#### [TASK TO CARRY OUT]
Don't include pictures. Quote the lines below from the first through the line that contains "bm.faces.new(rings[-1][0])".

#### [DATA SEGMENT]
════
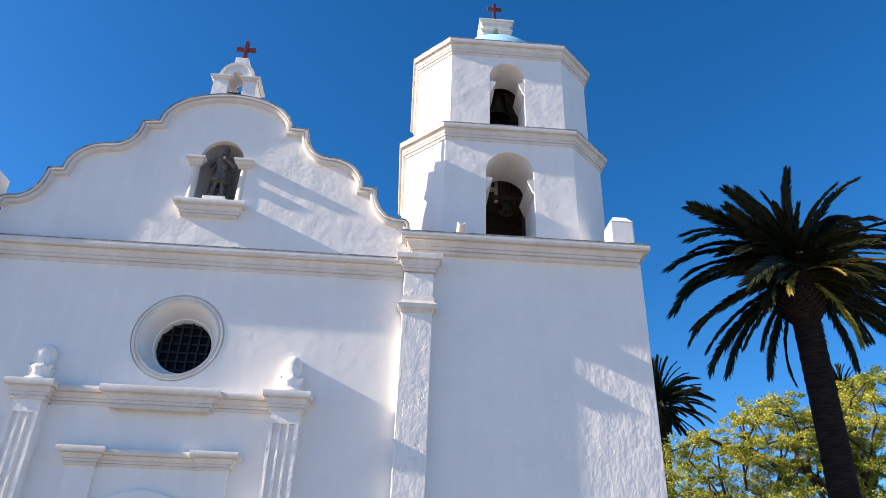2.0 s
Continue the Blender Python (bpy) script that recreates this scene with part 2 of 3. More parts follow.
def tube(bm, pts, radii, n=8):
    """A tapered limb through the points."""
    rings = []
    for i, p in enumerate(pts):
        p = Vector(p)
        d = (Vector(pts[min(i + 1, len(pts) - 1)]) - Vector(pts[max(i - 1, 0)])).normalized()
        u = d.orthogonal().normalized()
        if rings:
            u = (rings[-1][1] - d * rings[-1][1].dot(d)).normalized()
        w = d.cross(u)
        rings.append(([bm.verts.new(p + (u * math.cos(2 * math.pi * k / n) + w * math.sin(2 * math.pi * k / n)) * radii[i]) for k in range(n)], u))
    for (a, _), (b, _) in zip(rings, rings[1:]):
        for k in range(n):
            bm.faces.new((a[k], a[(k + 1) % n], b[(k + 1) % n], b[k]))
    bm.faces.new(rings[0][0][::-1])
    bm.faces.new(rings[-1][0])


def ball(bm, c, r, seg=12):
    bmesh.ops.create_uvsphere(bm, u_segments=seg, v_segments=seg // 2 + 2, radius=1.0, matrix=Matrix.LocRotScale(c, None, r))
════
#### [TASK SOLUTION]
2.0 s
Continue the Blender Python (bpy) script that recreates this scene with part 2 of 3. More parts follow.
def tube(bm, pts, radii, n=8):
    """A tapered limb through the points."""
    rings = []
    for i, p in enumerate(pts):
        p = Vector(p)
        d = (Vector(pts[min(i + 1, len(pts) - 1)]) - Vector(pts[max(i - 1, 0)])).normalized()
        u = d.orthogonal().normalized()
        if rings:
            u = (rings[-1][1] - d * rings[-1][1].dot(d)).normalized()
        w = d.cross(u)
        rings.append(([bm.verts.new(p + (u * math.cos(2 * math.pi * k / n) + w * math.sin(2 * math.pi * k / n)) * radii[i]) for k in range(n)], u))
    for (a, _), (b, _) in zip(rings, rings[1:]):
        for k in range(n):
            bm.faces.new((a[k], a[(k + 1) % n], b[(k + 1) % n], b[k]))
    bm.faces.new(rings[0][0][::-1])
    bm.faces.new(rings[-1][0])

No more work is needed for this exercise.